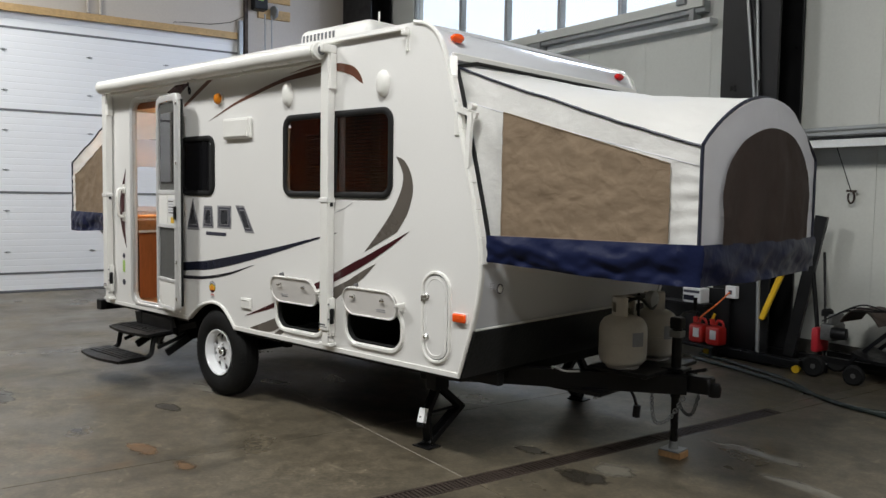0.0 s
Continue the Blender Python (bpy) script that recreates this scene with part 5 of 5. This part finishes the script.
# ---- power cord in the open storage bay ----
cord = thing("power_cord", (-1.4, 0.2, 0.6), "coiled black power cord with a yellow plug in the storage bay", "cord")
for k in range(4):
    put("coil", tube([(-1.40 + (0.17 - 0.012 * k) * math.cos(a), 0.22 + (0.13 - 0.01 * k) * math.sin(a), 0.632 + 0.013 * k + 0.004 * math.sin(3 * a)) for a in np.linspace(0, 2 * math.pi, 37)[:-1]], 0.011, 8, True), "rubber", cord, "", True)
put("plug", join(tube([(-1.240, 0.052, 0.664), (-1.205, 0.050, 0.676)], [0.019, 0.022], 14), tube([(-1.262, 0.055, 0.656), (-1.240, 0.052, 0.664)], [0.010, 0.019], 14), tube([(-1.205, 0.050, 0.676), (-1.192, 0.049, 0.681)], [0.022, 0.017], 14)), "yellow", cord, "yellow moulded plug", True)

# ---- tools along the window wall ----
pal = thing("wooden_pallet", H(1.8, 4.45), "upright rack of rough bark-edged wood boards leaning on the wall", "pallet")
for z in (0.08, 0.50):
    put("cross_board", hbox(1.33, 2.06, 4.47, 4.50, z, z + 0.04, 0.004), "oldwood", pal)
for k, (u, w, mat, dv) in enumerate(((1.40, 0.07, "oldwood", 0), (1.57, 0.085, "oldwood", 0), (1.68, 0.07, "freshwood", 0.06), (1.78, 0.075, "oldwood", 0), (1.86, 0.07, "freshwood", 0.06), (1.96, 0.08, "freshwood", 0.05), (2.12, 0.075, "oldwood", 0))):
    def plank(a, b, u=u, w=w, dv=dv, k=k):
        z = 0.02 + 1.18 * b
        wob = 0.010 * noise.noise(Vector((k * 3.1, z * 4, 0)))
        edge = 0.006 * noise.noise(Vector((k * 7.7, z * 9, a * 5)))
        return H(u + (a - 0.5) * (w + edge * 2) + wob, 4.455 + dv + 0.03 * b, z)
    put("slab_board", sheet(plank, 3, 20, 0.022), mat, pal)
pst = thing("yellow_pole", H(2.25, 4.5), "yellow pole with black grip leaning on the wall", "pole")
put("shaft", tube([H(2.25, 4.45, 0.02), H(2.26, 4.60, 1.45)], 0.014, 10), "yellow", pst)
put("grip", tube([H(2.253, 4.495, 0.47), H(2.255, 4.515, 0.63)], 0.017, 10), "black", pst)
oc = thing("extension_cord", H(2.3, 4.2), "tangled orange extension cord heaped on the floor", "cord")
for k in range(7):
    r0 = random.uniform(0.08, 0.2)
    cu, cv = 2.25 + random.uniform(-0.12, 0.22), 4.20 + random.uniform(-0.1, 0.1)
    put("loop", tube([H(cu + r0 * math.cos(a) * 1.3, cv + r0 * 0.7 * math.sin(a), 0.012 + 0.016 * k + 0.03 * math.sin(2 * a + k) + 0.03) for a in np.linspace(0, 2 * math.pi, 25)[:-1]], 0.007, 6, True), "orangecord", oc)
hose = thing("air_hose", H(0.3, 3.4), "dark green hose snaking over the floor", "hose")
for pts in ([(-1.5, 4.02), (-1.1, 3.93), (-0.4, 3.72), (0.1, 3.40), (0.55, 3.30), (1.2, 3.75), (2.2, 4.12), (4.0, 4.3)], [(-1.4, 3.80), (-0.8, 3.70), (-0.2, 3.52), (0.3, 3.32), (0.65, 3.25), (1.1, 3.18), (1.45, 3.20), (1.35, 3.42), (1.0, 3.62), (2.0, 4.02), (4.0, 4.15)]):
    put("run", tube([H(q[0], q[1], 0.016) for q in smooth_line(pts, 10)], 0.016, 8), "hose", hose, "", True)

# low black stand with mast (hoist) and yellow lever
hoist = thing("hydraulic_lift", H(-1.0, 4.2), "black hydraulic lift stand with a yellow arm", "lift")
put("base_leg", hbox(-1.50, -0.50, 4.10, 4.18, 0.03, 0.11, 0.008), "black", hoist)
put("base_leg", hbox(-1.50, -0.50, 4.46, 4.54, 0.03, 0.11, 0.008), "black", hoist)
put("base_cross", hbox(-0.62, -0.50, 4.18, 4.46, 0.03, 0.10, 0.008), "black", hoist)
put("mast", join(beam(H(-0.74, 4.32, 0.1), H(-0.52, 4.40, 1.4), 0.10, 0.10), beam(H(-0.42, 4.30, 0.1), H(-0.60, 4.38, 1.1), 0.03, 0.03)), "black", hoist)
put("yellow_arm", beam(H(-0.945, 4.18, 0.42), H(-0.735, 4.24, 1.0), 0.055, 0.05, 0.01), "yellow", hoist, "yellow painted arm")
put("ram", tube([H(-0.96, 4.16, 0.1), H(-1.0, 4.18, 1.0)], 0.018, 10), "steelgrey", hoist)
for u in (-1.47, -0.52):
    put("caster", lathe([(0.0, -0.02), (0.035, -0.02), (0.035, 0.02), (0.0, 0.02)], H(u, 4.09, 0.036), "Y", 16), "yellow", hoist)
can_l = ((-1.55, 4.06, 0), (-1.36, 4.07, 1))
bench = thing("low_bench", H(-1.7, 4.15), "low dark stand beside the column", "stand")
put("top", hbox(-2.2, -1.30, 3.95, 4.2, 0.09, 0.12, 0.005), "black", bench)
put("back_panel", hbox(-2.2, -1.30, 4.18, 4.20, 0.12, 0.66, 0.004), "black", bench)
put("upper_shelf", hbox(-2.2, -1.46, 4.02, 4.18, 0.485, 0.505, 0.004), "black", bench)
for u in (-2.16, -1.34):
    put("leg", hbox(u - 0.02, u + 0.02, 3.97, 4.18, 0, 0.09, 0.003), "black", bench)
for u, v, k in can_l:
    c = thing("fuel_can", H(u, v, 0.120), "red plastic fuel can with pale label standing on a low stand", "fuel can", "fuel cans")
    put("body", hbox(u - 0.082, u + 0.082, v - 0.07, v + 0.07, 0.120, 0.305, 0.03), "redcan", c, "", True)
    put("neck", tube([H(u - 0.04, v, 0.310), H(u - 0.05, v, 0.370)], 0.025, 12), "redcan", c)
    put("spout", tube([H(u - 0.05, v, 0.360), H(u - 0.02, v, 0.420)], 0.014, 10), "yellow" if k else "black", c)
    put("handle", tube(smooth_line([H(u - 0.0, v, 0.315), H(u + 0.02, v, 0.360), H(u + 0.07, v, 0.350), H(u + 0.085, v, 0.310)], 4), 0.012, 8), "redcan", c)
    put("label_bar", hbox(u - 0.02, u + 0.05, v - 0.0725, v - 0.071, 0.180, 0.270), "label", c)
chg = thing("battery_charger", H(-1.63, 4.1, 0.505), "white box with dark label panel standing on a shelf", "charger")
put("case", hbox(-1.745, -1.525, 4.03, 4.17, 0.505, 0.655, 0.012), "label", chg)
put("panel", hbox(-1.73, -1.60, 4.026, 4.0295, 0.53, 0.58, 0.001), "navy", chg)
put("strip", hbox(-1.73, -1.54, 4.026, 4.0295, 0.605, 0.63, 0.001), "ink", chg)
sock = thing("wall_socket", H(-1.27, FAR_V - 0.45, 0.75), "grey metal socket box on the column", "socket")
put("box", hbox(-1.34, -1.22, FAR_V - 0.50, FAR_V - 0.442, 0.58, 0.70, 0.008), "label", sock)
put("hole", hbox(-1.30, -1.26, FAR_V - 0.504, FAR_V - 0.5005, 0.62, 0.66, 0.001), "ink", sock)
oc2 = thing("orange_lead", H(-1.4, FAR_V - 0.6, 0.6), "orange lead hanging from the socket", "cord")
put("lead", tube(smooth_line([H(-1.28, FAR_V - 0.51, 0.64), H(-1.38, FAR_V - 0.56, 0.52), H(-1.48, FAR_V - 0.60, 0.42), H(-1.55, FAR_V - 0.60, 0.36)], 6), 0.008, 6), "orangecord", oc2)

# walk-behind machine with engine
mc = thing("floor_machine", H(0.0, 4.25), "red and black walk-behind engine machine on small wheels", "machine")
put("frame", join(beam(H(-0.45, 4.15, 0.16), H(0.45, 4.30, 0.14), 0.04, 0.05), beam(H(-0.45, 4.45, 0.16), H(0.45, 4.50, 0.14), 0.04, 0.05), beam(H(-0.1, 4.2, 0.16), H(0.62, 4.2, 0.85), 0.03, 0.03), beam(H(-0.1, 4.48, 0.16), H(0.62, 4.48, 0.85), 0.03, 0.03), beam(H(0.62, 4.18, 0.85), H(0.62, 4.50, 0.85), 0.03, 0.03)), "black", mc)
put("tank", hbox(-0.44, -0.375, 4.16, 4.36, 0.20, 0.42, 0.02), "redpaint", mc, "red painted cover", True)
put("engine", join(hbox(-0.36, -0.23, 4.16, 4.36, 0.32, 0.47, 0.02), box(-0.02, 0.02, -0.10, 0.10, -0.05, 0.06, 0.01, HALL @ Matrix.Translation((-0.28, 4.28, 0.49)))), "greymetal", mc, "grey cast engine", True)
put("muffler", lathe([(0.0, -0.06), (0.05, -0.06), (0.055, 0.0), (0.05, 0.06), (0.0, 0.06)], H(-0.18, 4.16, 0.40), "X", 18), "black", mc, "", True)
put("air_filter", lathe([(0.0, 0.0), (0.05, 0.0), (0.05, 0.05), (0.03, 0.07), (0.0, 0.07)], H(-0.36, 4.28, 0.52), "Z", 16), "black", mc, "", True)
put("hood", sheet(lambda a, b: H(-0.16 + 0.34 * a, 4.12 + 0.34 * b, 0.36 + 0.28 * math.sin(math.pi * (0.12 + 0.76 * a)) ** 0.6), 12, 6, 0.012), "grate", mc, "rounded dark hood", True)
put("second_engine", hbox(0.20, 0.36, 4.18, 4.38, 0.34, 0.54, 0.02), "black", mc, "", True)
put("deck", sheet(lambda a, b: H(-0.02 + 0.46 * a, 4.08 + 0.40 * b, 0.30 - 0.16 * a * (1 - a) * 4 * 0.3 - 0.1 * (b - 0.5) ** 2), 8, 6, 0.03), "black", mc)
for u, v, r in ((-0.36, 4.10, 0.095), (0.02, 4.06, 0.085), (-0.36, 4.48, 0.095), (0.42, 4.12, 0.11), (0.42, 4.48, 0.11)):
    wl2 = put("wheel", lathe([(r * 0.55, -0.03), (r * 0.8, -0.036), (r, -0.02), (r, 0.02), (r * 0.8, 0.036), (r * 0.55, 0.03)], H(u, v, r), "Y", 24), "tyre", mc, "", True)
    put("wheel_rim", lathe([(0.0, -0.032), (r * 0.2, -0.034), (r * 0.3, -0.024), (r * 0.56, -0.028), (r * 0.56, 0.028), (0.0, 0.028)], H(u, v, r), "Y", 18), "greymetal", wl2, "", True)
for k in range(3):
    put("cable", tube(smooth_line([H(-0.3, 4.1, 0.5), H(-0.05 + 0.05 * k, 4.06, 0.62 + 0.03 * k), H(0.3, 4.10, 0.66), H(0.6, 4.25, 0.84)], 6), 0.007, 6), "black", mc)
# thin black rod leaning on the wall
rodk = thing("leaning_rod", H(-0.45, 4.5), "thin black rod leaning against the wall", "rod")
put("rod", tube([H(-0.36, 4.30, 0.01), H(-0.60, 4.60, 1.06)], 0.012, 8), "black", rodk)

• [TASK INSTRUCTIONS]: Return a copy of every line that includes the word "with".

• [TASK RESPONSE]:
Continue the Blender Python (bpy) script that recreates this scene with part 5 of 5. This part finishes the script.
cord = thing("power_cord", (-1.4, 0.2, 0.6), "coiled black power cord with a yellow plug in the storage bay", "cord")
pst = thing("yellow_pole", H(2.25, 4.5), "yellow pole with black grip leaning on the wall", "pole")
# low black stand with mast (hoist) and yellow lever
hoist = thing("hydraulic_lift", H(-1.0, 4.2), "black hydraulic lift stand with a yellow arm", "lift")
    c = thing("fuel_can", H(u, v, 0.120), "red plastic fuel can with pale label standing on a low stand", "fuel can", "fuel cans")
chg = thing("battery_charger", H(-1.63, 4.1, 0.505), "white box with dark label panel standing on a shelf", "charger")
# walk-behind machine with engine